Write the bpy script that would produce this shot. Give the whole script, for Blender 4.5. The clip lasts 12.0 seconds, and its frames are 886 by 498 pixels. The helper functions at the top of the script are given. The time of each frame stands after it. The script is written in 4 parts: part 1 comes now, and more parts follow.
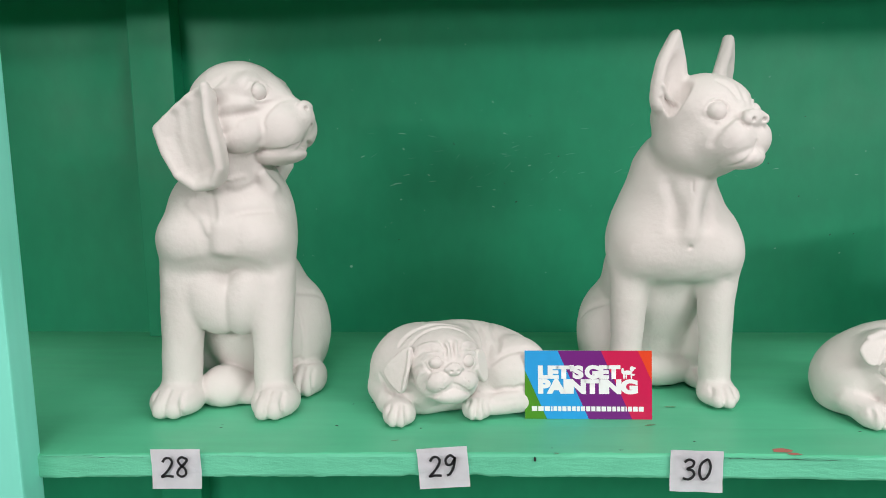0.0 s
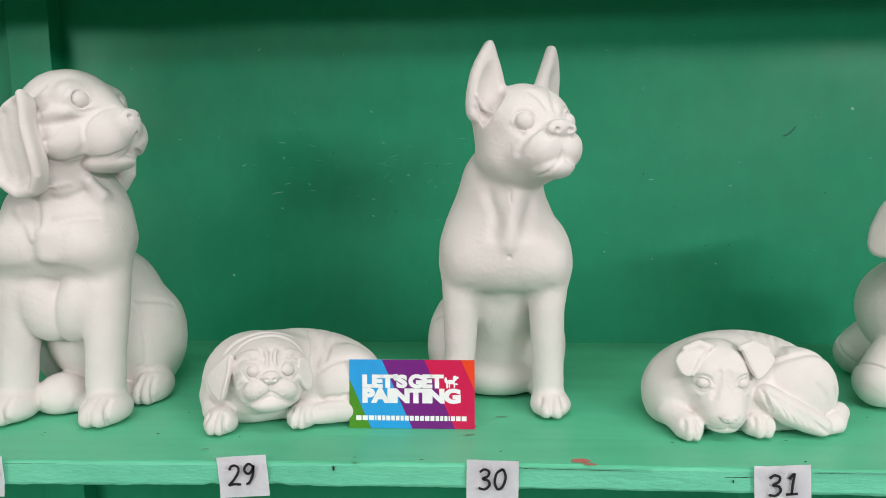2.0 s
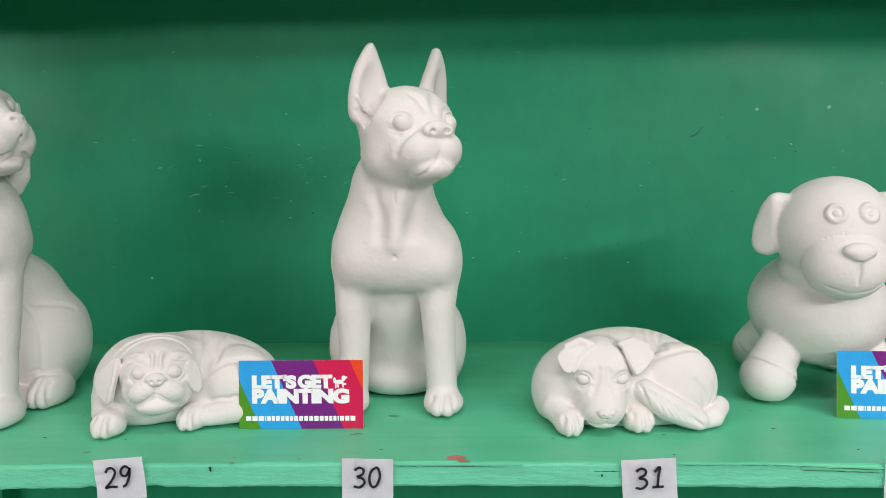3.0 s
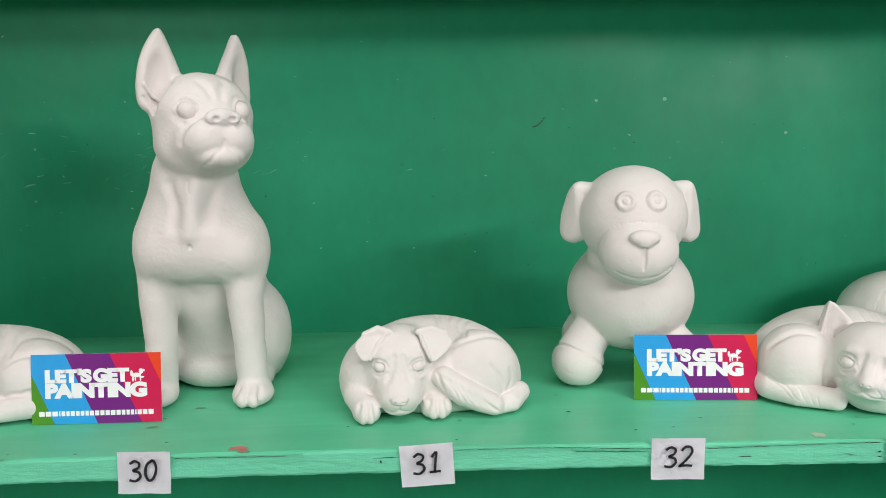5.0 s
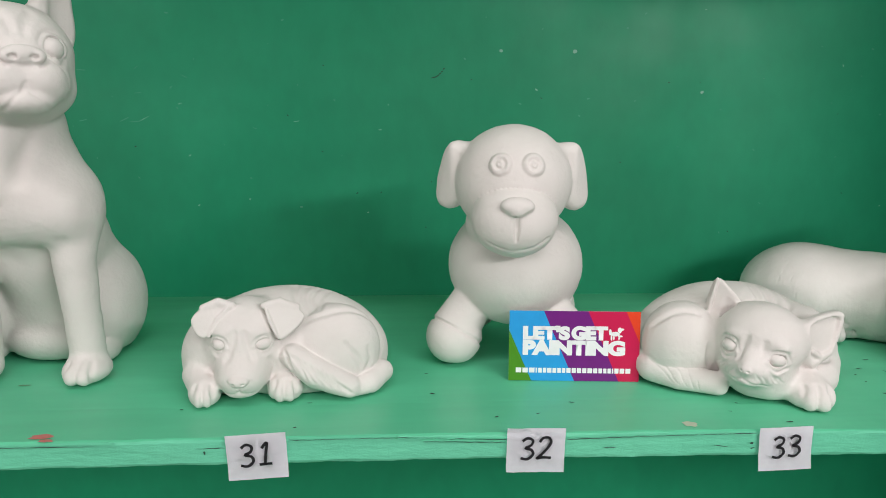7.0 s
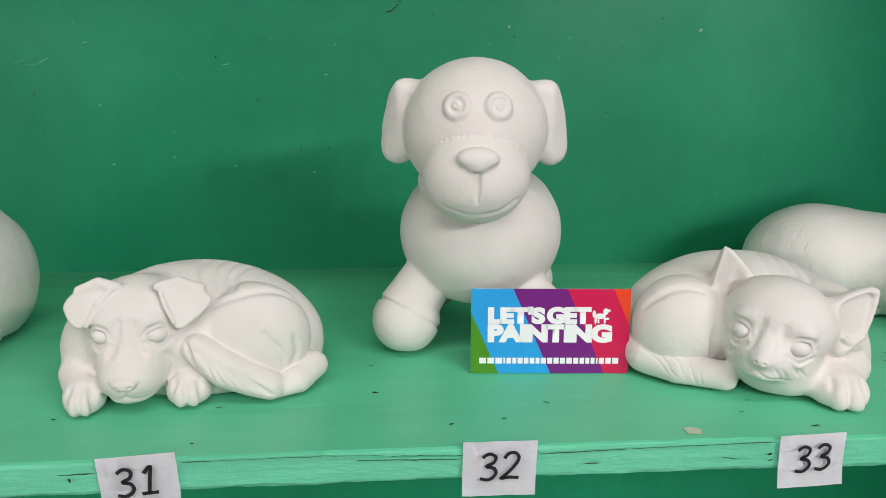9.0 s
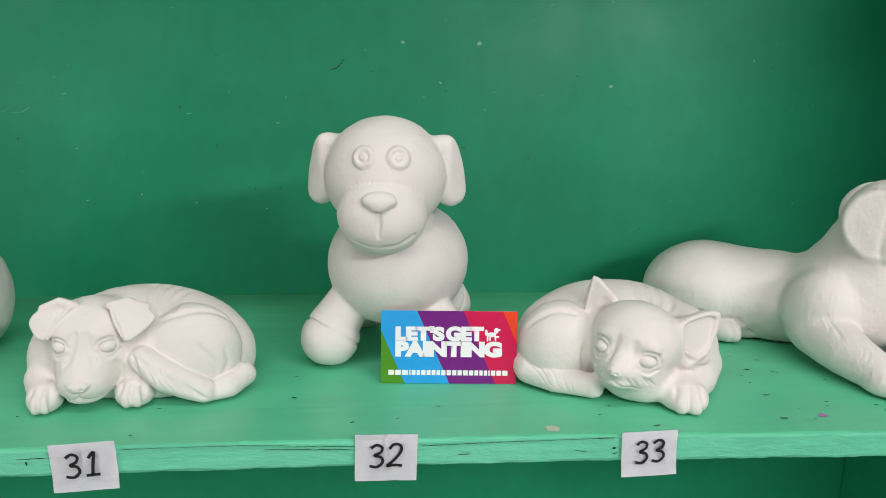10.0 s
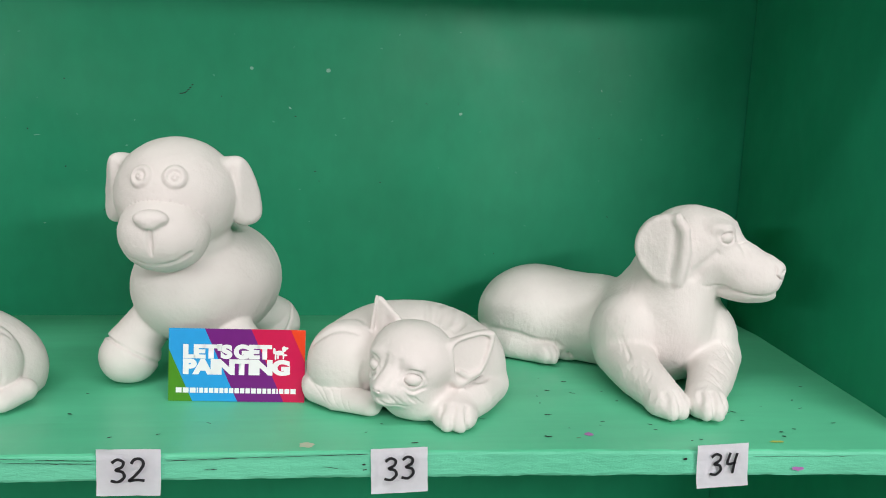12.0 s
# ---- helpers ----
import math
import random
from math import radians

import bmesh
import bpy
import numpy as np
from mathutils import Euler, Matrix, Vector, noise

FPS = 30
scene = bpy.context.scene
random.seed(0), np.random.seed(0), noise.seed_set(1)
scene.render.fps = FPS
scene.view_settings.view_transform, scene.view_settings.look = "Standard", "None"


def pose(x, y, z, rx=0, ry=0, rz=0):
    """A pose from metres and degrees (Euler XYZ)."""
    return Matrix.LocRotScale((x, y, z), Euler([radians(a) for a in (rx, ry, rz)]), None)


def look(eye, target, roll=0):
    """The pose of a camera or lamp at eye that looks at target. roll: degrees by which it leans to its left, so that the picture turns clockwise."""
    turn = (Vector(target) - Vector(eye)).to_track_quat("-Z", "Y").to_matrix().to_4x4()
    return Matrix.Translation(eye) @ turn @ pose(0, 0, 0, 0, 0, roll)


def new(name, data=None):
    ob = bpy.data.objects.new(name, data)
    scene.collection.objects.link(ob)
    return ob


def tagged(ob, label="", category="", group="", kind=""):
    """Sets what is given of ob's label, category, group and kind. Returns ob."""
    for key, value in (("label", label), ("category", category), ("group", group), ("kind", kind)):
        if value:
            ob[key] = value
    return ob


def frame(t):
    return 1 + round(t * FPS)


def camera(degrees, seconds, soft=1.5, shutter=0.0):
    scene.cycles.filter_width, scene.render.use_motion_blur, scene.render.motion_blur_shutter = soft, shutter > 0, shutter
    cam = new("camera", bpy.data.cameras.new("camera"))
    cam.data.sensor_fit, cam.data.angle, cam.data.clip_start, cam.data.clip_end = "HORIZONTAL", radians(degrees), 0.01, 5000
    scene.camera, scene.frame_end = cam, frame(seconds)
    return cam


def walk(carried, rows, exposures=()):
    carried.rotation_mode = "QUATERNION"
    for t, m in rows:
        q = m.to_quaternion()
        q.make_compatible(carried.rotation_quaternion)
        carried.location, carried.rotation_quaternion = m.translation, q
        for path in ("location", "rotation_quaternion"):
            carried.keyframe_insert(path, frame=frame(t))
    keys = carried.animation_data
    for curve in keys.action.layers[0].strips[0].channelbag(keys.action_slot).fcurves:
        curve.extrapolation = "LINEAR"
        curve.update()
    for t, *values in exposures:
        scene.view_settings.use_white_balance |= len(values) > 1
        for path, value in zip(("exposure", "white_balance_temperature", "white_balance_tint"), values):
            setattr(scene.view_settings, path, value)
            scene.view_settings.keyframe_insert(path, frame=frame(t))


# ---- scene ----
cam = camera(64.6, 12.0, soft=0.95)
PATH = [
    (0, (0.049, -0.408, 1.434), (-0.099, 1.568, 1.165), -1.0),
    (0.5, (0.074, -0.407, 1.432), (-0.085, 1.57, 1.173), -0.8),
    (1, (0.105, -0.404, 1.432), (-0.056, 1.574, 1.182), -0.6),
    (1.5, (0.141, -0.401, 1.432), (-0.019, 1.578, 1.188), -0.6),
    (2, (0.17, -0.4, 1.431), (0.023, 1.58, 1.192), -0.7),
    (2.5, (0.204, -0.403, 1.431), (0.08, 1.579, 1.192), -0.8),
    (3, (0.235, -0.401, 1.43), (0.142, 1.583, 1.194), -1.0),
    (5, (0.338, -0.4, 1.426), (0.386, 1.582, 1.166), -0.9),
    (5.5, (0.365, -0.398, 1.425), (0.448, 1.581, 1.151), -0.4),
    (6, (0.388, -0.393, 1.425), (0.501, 1.582, 1.125), 0.1),
    (6.5, (0.397, -0.383, 1.424), (0.531, 1.583, 1.083), 0.4),
    (7, (0.408, -0.353, 1.428), (0.557, 1.602, 1.032), 0.7),
    (7.2, (0.417, -0.34, 1.427), (0.57, 1.609, 1.004), 0.7),
    (8.8, (0.435, -0.254, 1.41), (0.619, 1.674, 0.911), 0.5),
    (9, (0.435, -0.269, 1.41), (0.628, 1.661, 0.92), 0.6),
    (9.5, (0.447, -0.306, 1.418), (0.652, 1.632, 0.966), 0.8),
    (10, (0.479, -0.34, 1.424), (0.688, 1.609, 1.026), 1.1),
    (10.5, (0.516, -0.356, 1.425), (0.716, 1.603, 1.074), 1.1),
    (11, (0.553, -0.359, 1.423), (0.758, 1.605, 1.105), 1.4),
    (11.5, (0.582, -0.362, 1.425), (0.799, 1.602, 1.116), 1.6),
    (12, (0.606, -0.363, 1.422), (0.846, 1.598, 1.11), 1.8),
]
walk(cam, [(t, look(eye, target, roll)) for t, eye, target, roll in PATH],
     exposures=((0, -0.03), (3, -0.05), (5.5, -0.13), (7, -0.24), (9, -0.22), (10.5, -0.18), (12, -0.13)))

# ---- world and light ----
world = bpy.data.worlds.new("room_world")
scene.world = world
world.use_nodes = True
world.node_tree.nodes["Background"].inputs[0].default_value = (0.8, 0.9, 1.0, 1)
world.node_tree.nodes["Background"].inputs[1].default_value = 0.10


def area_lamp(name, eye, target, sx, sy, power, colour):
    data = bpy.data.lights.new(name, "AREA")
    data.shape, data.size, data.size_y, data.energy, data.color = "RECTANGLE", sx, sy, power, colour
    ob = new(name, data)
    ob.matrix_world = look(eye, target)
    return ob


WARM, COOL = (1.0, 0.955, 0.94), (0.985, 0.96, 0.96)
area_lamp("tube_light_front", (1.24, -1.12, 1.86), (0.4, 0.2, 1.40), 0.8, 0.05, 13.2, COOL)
# Unseen left source, kept low to fill the shaded top of the wall.
area_lamp("fill_light_side", (-1.0, -1.35, 1.76), (-0.05, 0.25, 1.45), 0.9, 0.06, 10.6, WARM)
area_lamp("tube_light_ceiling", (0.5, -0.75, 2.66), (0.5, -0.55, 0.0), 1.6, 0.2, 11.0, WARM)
# Added fill without a fixture: brightens the room so its walls light the shelves.
area_lamp("fill_light_room", (0.3, -2.4, 2.70), (0.3, -2.2, 0.0), 1.2, 1.2, 22, WARM)

# ---- materials ----


def nodes_of(name, rough=0.6, metal=0.0):
    m = bpy.data.materials.new(name)
    m.use_nodes = True
    nt = m.node_tree
    bs = nt.nodes["Principled BSDF"]
    bs.inputs["Roughness"].default_value = rough
    bs.inputs["Metallic"].default_value = metal
    return m, nt, bs


def add(nt, kind, **vals):
    n = nt.nodes.new(kind)
    for k, v in vals.items():
        n.inputs[k.replace("_", " ")].default_value = v
    return n


def ramp(nt, fac, stops):
    r = nt.nodes.new("ShaderNodeValToRGB")
    while len(r.color_ramp.elements) < len(stops):
        r.color_ramp.elements.new(0.5)
    for e, (p, c) in zip(r.color_ramp.elements, stops):
        e.position, e.color = p, (*c, 1) if len(c) == 3 else c
    nt.links.new(fac, r.inputs[0])
    return r.outputs[0]


def mix(nt, fac, a, b, mode="MIX"):
    m = nt.nodes.new("ShaderNodeMix")
    m.data_type, m.blend_type = "RGBA", mode
    for sock, v in ((m.inputs[0], fac), (m.inputs[6], a), (m.inputs[7], b)):
        if hasattr(v, "is_linked"):
            nt.links.new(v, sock)
        elif isinstance(v, (int, float)):
            sock.default_value = v
        else:
            sock.default_value = (*v, 1)
    return m.outputs[2]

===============

From the material above, reproduce everything verbatim except the pictures.

--- Correct answer ---
Write the bpy script that would produce this shot. Give the whole script, for Blender 4.5. The clip lasts 12.0 seconds, and its frames are 886 by 498 pixels. The helper functions at the top of the script are given. The time of each frame stands after it. The script is written in 4 parts: part 1 comes now, and more parts follow.
0.0 s
2.0 s
3.0 s
5.0 s
7.0 s
9.0 s
10.0 s
12.0 s
# ---- helpers ----
import math
import random
from math import radians

import bmesh
import bpy
import numpy as np
from mathutils import Euler, Matrix, Vector, noise

FPS = 30
scene = bpy.context.scene
random.seed(0), np.random.seed(0), noise.seed_set(1)
scene.render.fps = FPS
scene.view_settings.view_transform, scene.view_settings.look = "Standard", "None"


def pose(x, y, z, rx=0, ry=0, rz=0):
    """A pose from metres and degrees (Euler XYZ)."""
    return Matrix.LocRotScale((x, y, z), Euler([radians(a) for a in (rx, ry, rz)]), None)


def look(eye, target, roll=0):
    """The pose of a camera or lamp at eye that looks at target. roll: degrees by which it leans to its left, so that the picture turns clockwise."""
    turn = (Vector(target) - Vector(eye)).to_track_quat("-Z", "Y").to_matrix().to_4x4()
    return Matrix.Translation(eye) @ turn @ pose(0, 0, 0, 0, 0, roll)


def new(name, data=None):
    ob = bpy.data.objects.new(name, data)
    scene.collection.objects.link(ob)
    return ob


def tagged(ob, label="", category="", group="", kind=""):
    """Sets what is given of ob's label, category, group and kind. Returns ob."""
    for key, value in (("label", label), ("category", category), ("group", group), ("kind", kind)):
        if value:
            ob[key] = value
    return ob


def frame(t):
    return 1 + round(t * FPS)


def camera(degrees, seconds, soft=1.5, shutter=0.0):
    scene.cycles.filter_width, scene.render.use_motion_blur, scene.render.motion_blur_shutter = soft, shutter > 0, shutter
    cam = new("camera", bpy.data.cameras.new("camera"))
    cam.data.sensor_fit, cam.data.angle, cam.data.clip_start, cam.data.clip_end = "HORIZONTAL", radians(degrees), 0.01, 5000
    scene.camera, scene.frame_end = cam, frame(seconds)
    return cam


def walk(carried, rows, exposures=()):
    carried.rotation_mode = "QUATERNION"
    for t, m in rows:
        q = m.to_quaternion()
        q.make_compatible(carried.rotation_quaternion)
        carried.location, carried.rotation_quaternion = m.translation, q
        for path in ("location", "rotation_quaternion"):
            carried.keyframe_insert(path, frame=frame(t))
    keys = carried.animation_data
    for curve in keys.action.layers[0].strips[0].channelbag(keys.action_slot).fcurves:
        curve.extrapolation = "LINEAR"
        curve.update()
    for t, *values in exposures:
        scene.view_settings.use_white_balance |= len(values) > 1
        for path, value in zip(("exposure", "white_balance_temperature", "white_balance_tint"), values):
            setattr(scene.view_settings, path, value)
            scene.view_settings.keyframe_insert(path, frame=frame(t))


# ---- scene ----
cam = camera(64.6, 12.0, soft=0.95)
PATH = [
    (0, (0.049, -0.408, 1.434), (-0.099, 1.568, 1.165), -1.0),
    (0.5, (0.074, -0.407, 1.432), (-0.085, 1.57, 1.173), -0.8),
    (1, (0.105, -0.404, 1.432), (-0.056, 1.574, 1.182), -0.6),
    (1.5, (0.141, -0.401, 1.432), (-0.019, 1.578, 1.188), -0.6),
    (2, (0.17, -0.4, 1.431), (0.023, 1.58, 1.192), -0.7),
    (2.5, (0.204, -0.403, 1.431), (0.08, 1.579, 1.192), -0.8),
    (3, (0.235, -0.401, 1.43), (0.142, 1.583, 1.194), -1.0),
    (5, (0.338, -0.4, 1.426), (0.386, 1.582, 1.166), -0.9),
    (5.5, (0.365, -0.398, 1.425), (0.448, 1.581, 1.151), -0.4),
    (6, (0.388, -0.393, 1.425), (0.501, 1.582, 1.125), 0.1),
    (6.5, (0.397, -0.383, 1.424), (0.531, 1.583, 1.083), 0.4),
    (7, (0.408, -0.353, 1.428), (0.557, 1.602, 1.032), 0.7),
    (7.2, (0.417, -0.34, 1.427), (0.57, 1.609, 1.004), 0.7),
    (8.8, (0.435, -0.254, 1.41), (0.619, 1.674, 0.911), 0.5),
    (9, (0.435, -0.269, 1.41), (0.628, 1.661, 0.92), 0.6),
    (9.5, (0.447, -0.306, 1.418), (0.652, 1.632, 0.966), 0.8),
    (10, (0.479, -0.34, 1.424), (0.688, 1.609, 1.026), 1.1),
    (10.5, (0.516, -0.356, 1.425), (0.716, 1.603, 1.074), 1.1),
    (11, (0.553, -0.359, 1.423), (0.758, 1.605, 1.105), 1.4),
    (11.5, (0.582, -0.362, 1.425), (0.799, 1.602, 1.116), 1.6),
    (12, (0.606, -0.363, 1.422), (0.846, 1.598, 1.11), 1.8),
]
walk(cam, [(t, look(eye, target, roll)) for t, eye, target, roll in PATH],
     exposures=((0, -0.03), (3, -0.05), (5.5, -0.13), (7, -0.24), (9, -0.22), (10.5, -0.18), (12, -0.13)))

# ---- world and light ----
world = bpy.data.worlds.new("room_world")
scene.world = world
world.use_nodes = True
world.node_tree.nodes["Background"].inputs[0].default_value = (0.8, 0.9, 1.0, 1)
world.node_tree.nodes["Background"].inputs[1].default_value = 0.10


def area_lamp(name, eye, target, sx, sy, power, colour):
    data = bpy.data.lights.new(name, "AREA")
    data.shape, data.size, data.size_y, data.energy, data.color = "RECTANGLE", sx, sy, power, colour
    ob = new(name, data)
    ob.matrix_world = look(eye, target)
    return ob


WARM, COOL = (1.0, 0.955, 0.94), (0.985, 0.96, 0.96)
area_lamp("tube_light_front", (1.24, -1.12, 1.86), (0.4, 0.2, 1.40), 0.8, 0.05, 13.2, COOL)
# Unseen left source, kept low to fill the shaded top of the wall.
area_lamp("fill_light_side", (-1.0, -1.35, 1.76), (-0.05, 0.25, 1.45), 0.9, 0.06, 10.6, WARM)
area_lamp("tube_light_ceiling", (0.5, -0.75, 2.66), (0.5, -0.55, 0.0), 1.6, 0.2, 11.0, WARM)
# Added fill without a fixture: brightens the room so its walls light the shelves.
area_lamp("fill_light_room", (0.3, -2.4, 2.70), (0.3, -2.2, 0.0), 1.2, 1.2, 22, WARM)

# ---- materials ----


def nodes_of(name, rough=0.6, metal=0.0):
    m = bpy.data.materials.new(name)
    m.use_nodes = True
    nt = m.node_tree
    bs = nt.nodes["Principled BSDF"]
    bs.inputs["Roughness"].default_value = rough
    bs.inputs["Metallic"].default_value = metal
    return m, nt, bs


def add(nt, kind, **vals):
    n = nt.nodes.new(kind)
    for k, v in vals.items():
        n.inputs[k.replace("_", " ")].default_value = v
    return n


def ramp(nt, fac, stops):
    r = nt.nodes.new("ShaderNodeValToRGB")
    while len(r.color_ramp.elements) < len(stops):
        r.color_ramp.elements.new(0.5)
    for e, (p, c) in zip(r.color_ramp.elements, stops):
        e.position, e.color = p, (*c, 1) if len(c) == 3 else c
    nt.links.new(fac, r.inputs[0])
    return r.outputs[0]


def mix(nt, fac, a, b, mode="MIX"):
    m = nt.nodes.new("ShaderNodeMix")
    m.data_type, m.blend_type = "RGBA", mode
    for sock, v in ((m.inputs[0], fac), (m.inputs[6], a), (m.inputs[7], b)):
        if hasattr(v, "is_linked"):
            nt.links.new(v, sock)
        elif isinstance(v, (int, float)):
            sock.default_value = v
        else:
            sock.default_value = (*v, 1)
    return m.outputs[2]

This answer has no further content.